Records to use:
>> Begin

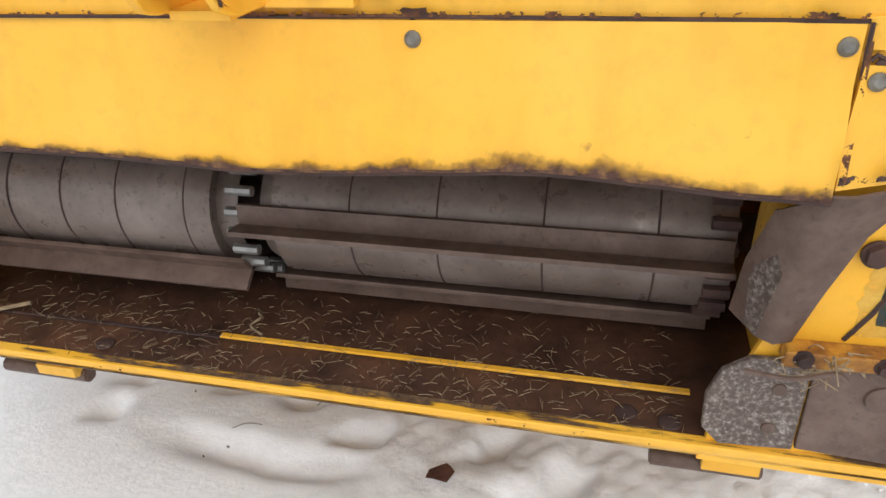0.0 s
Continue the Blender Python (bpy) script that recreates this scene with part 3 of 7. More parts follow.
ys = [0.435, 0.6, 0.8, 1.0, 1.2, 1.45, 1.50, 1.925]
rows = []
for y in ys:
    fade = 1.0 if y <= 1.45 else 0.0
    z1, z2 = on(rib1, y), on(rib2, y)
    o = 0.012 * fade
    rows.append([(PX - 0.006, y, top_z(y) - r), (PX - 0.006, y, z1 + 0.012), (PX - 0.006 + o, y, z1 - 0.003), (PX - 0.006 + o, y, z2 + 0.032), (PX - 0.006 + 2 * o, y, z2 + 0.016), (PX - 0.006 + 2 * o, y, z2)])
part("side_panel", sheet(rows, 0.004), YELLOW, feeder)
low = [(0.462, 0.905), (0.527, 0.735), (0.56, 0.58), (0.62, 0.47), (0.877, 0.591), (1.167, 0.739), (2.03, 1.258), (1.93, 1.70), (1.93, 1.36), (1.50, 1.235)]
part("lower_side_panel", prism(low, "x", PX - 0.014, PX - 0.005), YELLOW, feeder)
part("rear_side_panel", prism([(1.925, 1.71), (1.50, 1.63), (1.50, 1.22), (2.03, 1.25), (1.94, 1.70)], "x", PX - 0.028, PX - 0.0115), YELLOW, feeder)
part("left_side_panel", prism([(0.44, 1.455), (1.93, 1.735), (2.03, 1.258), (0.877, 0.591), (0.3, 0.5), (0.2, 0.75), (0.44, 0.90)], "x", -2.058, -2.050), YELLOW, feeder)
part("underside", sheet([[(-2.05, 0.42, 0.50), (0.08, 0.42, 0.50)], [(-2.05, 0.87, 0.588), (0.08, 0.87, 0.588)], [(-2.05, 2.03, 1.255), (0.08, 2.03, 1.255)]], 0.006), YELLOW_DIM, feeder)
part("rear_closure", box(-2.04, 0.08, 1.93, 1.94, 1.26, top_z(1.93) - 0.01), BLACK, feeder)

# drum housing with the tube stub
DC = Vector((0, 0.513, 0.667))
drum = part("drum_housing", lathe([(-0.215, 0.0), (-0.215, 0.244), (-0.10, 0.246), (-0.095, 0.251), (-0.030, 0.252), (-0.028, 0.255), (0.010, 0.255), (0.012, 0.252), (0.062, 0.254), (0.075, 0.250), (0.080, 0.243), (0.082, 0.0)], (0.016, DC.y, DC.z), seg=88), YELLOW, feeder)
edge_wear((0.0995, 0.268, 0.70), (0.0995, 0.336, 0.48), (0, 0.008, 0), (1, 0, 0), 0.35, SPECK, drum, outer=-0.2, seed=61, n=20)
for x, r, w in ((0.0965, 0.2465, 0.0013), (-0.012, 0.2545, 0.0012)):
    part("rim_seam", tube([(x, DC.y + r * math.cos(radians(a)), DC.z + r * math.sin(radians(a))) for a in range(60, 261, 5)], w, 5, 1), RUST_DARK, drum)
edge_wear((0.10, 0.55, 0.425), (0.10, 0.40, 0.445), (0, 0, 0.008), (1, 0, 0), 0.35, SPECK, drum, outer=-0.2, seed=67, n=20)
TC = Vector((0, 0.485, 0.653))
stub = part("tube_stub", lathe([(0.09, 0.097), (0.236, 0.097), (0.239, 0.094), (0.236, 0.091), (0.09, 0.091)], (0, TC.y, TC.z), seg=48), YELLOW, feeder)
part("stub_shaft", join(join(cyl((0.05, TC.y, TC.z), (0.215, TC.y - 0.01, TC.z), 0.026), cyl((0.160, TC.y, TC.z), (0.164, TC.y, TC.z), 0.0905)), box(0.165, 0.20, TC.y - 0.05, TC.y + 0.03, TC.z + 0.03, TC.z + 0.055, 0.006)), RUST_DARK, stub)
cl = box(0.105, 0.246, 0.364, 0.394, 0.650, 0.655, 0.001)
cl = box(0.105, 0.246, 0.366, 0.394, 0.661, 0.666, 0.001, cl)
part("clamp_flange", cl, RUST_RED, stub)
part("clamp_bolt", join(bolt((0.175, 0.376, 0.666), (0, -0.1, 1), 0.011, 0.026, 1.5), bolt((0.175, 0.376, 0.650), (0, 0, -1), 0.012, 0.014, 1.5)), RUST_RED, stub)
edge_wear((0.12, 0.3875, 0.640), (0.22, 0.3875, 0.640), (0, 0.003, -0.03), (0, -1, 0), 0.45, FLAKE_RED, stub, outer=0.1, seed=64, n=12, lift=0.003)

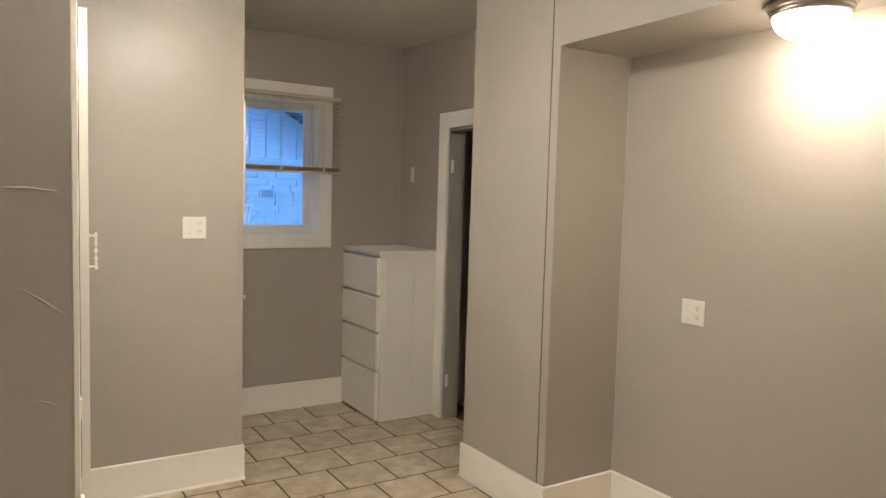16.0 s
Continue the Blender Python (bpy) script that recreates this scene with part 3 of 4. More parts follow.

>> End

Problem details:
What is the number of lines in this material that hold the string "More"? Answer with that number only.

Written response:
2